** SHORT EXERCISE **
Repeat only the lines running from the beginning of the material through the line that contains "5), mat, k)".

** begin GIVEN MATERIAL **

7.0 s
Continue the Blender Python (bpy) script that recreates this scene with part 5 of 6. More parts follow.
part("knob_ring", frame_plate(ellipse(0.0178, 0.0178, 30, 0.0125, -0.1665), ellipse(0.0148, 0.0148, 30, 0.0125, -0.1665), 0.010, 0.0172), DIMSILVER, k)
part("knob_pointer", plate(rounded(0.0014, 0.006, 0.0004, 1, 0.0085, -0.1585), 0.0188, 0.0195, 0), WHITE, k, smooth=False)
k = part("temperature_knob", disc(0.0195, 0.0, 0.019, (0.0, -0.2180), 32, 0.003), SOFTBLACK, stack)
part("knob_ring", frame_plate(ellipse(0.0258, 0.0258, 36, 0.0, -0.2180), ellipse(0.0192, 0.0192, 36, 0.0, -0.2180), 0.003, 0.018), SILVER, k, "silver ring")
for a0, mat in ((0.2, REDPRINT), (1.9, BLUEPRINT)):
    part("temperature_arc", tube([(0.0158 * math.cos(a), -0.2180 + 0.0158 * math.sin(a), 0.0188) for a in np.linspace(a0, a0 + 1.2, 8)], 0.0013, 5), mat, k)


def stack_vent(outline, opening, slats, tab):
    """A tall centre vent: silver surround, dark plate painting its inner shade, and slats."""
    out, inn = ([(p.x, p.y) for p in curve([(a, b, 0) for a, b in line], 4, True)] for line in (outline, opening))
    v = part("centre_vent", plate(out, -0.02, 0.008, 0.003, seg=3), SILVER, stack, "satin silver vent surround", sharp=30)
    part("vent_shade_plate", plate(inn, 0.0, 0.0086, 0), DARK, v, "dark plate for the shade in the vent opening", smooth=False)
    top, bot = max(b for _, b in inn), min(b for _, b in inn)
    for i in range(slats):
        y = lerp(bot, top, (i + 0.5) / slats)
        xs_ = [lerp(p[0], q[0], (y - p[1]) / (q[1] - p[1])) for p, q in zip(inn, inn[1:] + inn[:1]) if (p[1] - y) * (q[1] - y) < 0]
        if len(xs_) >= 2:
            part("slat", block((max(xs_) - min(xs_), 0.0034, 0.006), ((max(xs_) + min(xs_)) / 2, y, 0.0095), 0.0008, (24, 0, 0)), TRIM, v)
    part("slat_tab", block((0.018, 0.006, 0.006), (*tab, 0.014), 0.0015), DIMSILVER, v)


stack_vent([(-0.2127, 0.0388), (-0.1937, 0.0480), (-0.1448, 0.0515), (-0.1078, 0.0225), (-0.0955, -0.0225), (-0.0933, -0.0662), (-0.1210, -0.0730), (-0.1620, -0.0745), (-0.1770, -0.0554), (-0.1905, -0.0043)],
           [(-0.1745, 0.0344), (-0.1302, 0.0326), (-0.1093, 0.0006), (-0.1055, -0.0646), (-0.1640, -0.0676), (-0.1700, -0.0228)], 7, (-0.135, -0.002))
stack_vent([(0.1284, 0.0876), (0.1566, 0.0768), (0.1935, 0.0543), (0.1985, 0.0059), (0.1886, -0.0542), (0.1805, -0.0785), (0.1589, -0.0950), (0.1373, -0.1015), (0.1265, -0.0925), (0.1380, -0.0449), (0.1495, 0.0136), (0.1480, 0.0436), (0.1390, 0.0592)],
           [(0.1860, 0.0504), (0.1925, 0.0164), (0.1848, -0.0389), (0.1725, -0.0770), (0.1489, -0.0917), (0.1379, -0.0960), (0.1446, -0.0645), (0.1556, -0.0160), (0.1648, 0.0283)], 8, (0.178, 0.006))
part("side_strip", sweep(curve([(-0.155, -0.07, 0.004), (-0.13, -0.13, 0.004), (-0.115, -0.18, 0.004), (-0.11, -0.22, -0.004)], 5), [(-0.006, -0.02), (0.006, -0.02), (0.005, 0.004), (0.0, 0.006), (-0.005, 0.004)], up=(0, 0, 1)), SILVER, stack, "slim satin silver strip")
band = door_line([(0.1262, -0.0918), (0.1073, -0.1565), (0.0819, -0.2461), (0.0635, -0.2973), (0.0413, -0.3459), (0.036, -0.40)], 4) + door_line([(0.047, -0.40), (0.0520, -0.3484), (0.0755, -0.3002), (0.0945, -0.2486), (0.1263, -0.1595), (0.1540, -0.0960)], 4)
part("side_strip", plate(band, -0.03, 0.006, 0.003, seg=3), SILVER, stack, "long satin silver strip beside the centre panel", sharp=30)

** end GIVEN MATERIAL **

** FULL ANSWER **
7.0 s
Continue the Blender Python (bpy) script that recreates this scene with part 5 of 6. More parts follow.
part("knob_ring", frame_plate(ellipse(0.0178, 0.0178, 30, 0.0125, -0.1665), ellipse(0.0148, 0.0148, 30, 0.0125, -0.1665), 0.010, 0.0172), DIMSILVER, k)
part("knob_pointer", plate(rounded(0.0014, 0.006, 0.0004, 1, 0.0085, -0.1585), 0.0188, 0.0195, 0), WHITE, k, smooth=False)
k = part("temperature_knob", disc(0.0195, 0.0, 0.019, (0.0, -0.2180), 32, 0.003), SOFTBLACK, stack)
part("knob_ring", frame_plate(ellipse(0.0258, 0.0258, 36, 0.0, -0.2180), ellipse(0.0192, 0.0192, 36, 0.0, -0.2180), 0.003, 0.018), SILVER, k, "silver ring")
for a0, mat in ((0.2, REDPRINT), (1.9, BLUEPRINT)):
    part("temperature_arc", tube([(0.0158 * math.cos(a), -0.2180 + 0.0158 * math.sin(a), 0.0188) for a in np.linspace(a0, a0 + 1.2, 8)], 0.0013, 5), mat, k)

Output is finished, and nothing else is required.